BRIEF: From the first line of the data below through the line bearing "scene = bpy.context.scene", reproduce each line exactly; do not include pictures.
--- BEGIN SOURCE EXCERPT ---
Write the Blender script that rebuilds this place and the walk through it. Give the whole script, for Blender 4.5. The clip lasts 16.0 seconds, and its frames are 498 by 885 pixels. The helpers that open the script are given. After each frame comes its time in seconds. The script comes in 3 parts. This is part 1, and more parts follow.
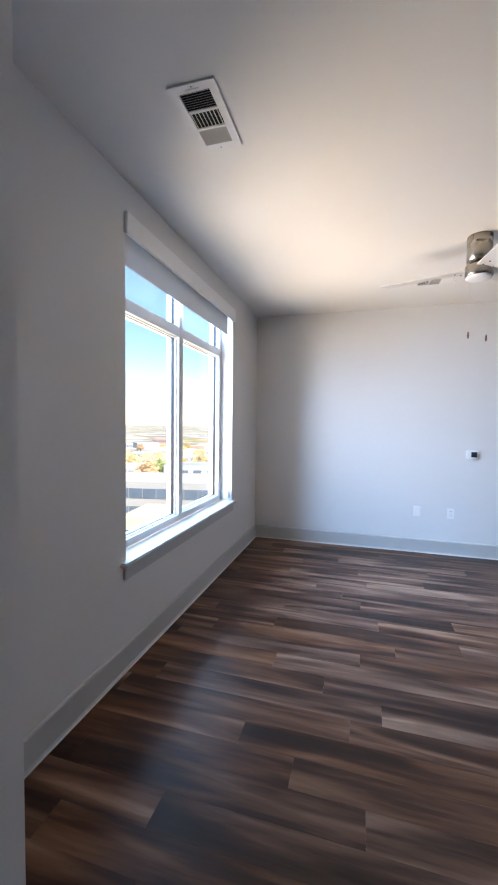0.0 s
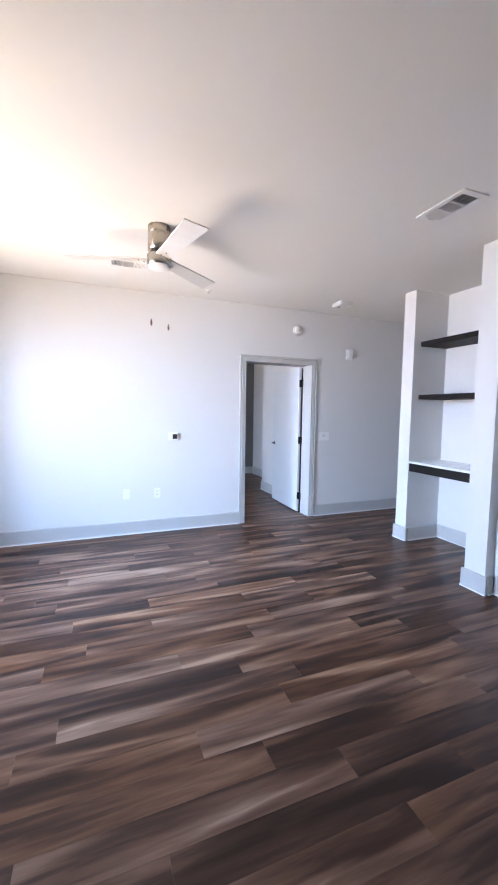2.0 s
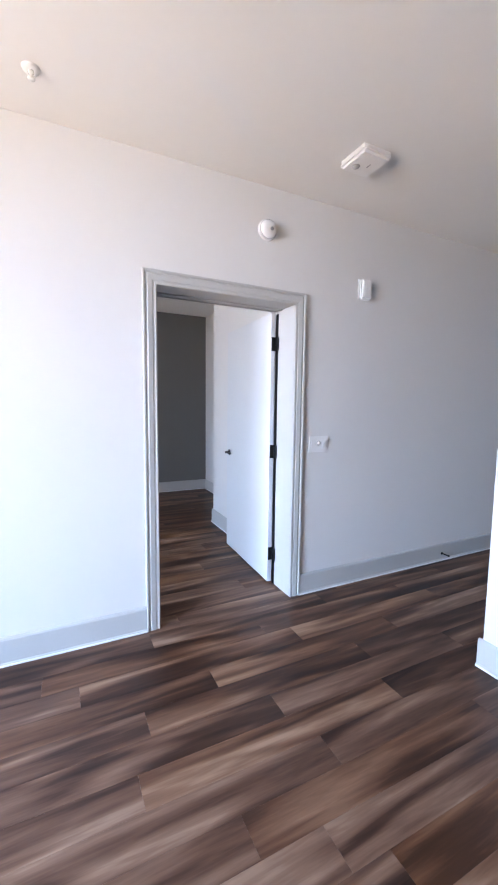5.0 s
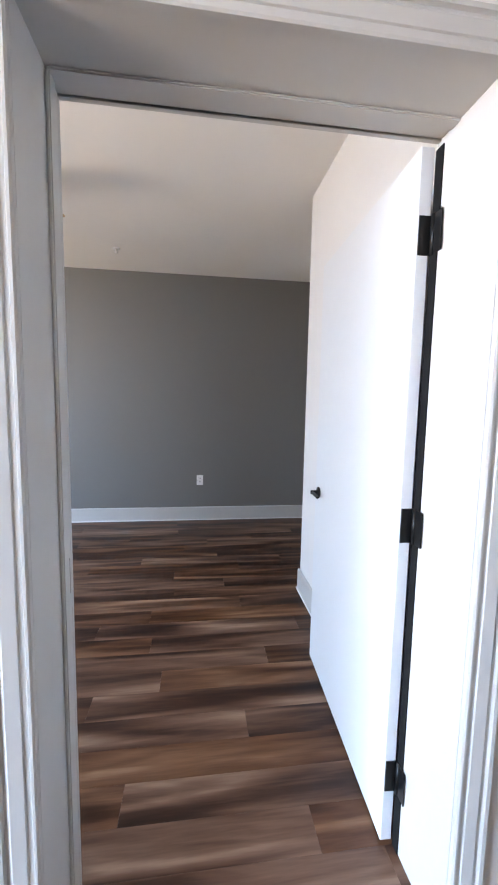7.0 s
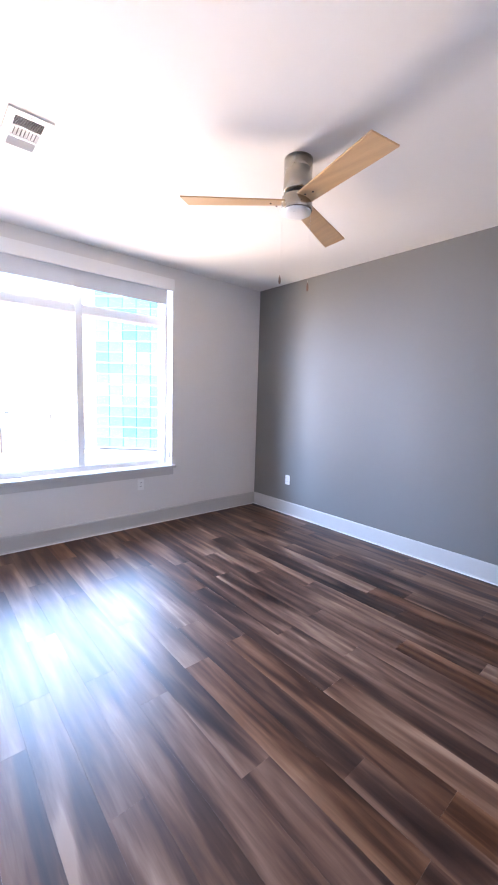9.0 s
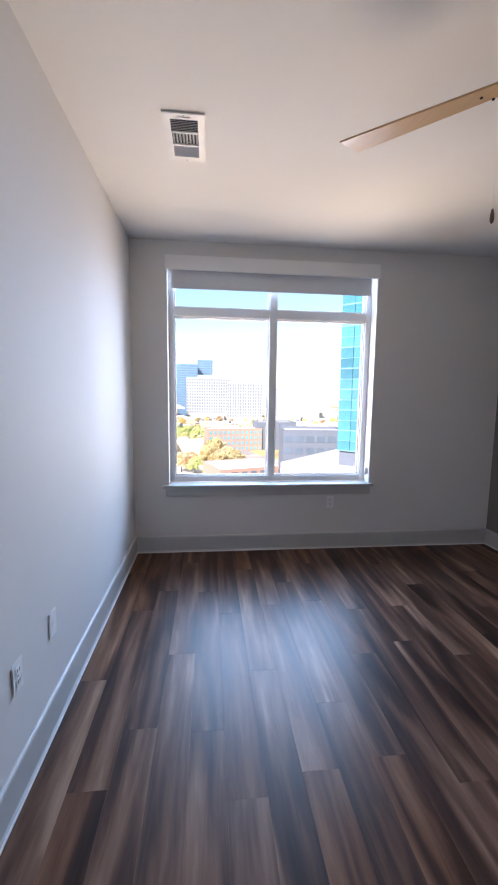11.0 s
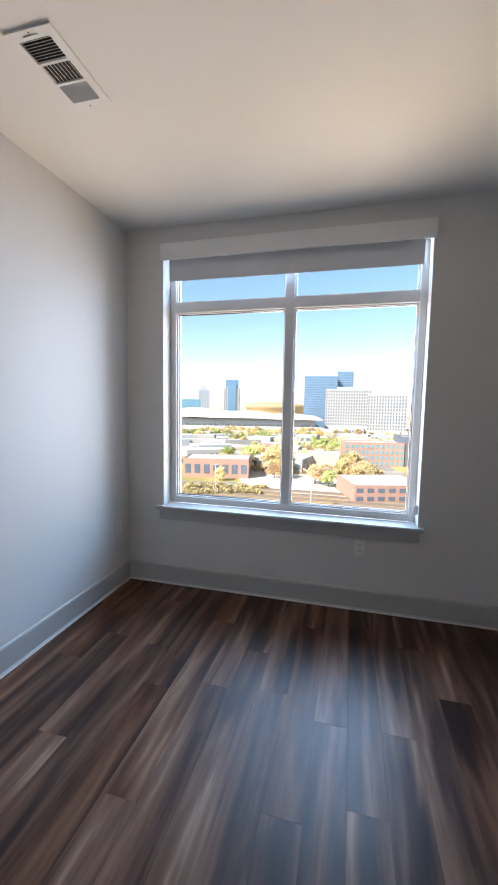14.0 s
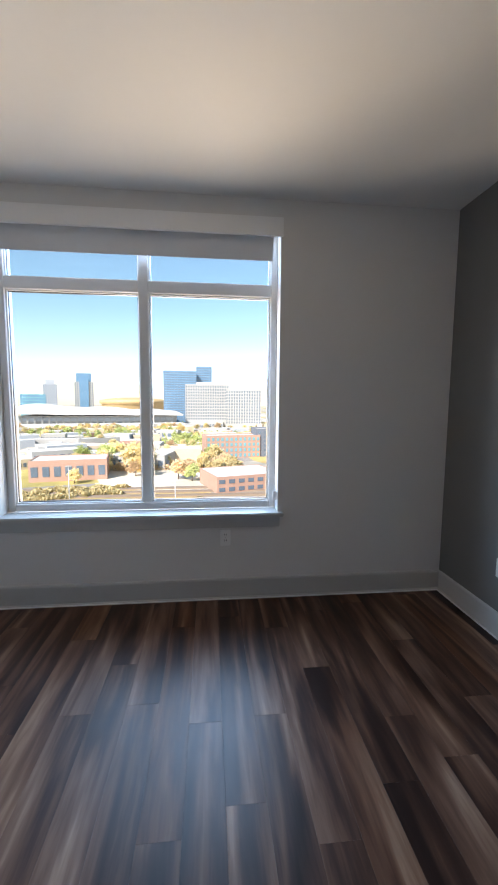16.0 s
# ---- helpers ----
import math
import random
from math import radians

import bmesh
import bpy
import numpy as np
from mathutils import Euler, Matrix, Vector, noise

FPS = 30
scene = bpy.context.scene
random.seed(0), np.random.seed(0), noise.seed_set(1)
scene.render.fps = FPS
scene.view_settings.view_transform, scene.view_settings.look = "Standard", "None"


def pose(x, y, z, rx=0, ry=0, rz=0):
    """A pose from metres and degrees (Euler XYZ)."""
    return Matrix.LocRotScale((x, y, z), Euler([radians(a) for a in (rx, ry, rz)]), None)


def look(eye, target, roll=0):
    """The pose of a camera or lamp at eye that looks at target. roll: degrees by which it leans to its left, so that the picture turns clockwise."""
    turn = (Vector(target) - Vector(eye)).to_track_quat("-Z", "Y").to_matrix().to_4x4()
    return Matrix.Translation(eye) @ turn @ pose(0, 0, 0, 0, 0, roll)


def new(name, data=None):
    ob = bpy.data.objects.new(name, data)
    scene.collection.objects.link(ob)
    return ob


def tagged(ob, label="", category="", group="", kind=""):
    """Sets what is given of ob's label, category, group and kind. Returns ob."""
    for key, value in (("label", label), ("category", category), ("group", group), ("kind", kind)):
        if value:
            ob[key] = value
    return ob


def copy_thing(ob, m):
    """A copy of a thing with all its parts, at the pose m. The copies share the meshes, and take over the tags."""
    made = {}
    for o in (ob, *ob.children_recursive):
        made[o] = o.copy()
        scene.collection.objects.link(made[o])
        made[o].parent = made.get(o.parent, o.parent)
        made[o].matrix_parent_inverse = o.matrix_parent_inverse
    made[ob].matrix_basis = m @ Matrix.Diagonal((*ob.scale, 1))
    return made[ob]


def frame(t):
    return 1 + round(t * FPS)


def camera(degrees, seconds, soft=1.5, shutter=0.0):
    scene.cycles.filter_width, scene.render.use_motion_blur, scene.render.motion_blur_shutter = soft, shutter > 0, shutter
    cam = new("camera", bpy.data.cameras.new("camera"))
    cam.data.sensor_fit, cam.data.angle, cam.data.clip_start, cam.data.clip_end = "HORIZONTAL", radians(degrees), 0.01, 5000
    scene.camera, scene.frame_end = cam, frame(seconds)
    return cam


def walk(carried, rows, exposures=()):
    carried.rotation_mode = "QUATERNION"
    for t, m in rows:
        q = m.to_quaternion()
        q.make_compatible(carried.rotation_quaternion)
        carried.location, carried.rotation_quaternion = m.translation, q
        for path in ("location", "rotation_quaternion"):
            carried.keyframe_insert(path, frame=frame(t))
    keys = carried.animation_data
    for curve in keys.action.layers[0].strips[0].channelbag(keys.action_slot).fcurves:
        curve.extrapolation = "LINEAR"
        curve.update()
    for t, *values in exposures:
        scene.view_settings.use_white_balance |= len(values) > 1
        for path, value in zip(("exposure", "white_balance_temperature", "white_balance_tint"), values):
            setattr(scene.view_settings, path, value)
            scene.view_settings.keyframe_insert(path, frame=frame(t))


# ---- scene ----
--- END SOURCE EXCERPT ---
SOLUTION TO THIS TASK:
Write the Blender script that rebuilds this place and the walk through it. Give the whole script, for Blender 4.5. The clip lasts 16.0 seconds, and its frames are 498 by 885 pixels. The helpers that open the script are given. After each frame comes its time in seconds. The script comes in 3 parts. This is part 1, and more parts follow.
0.0 s
2.0 s
5.0 s
7.0 s
9.0 s
11.0 s
14.0 s
16.0 s
# ---- helpers ----
import math
import random
from math import radians

import bmesh
import bpy
import numpy as np
from mathutils import Euler, Matrix, Vector, noise

FPS = 30
scene = bpy.context.scene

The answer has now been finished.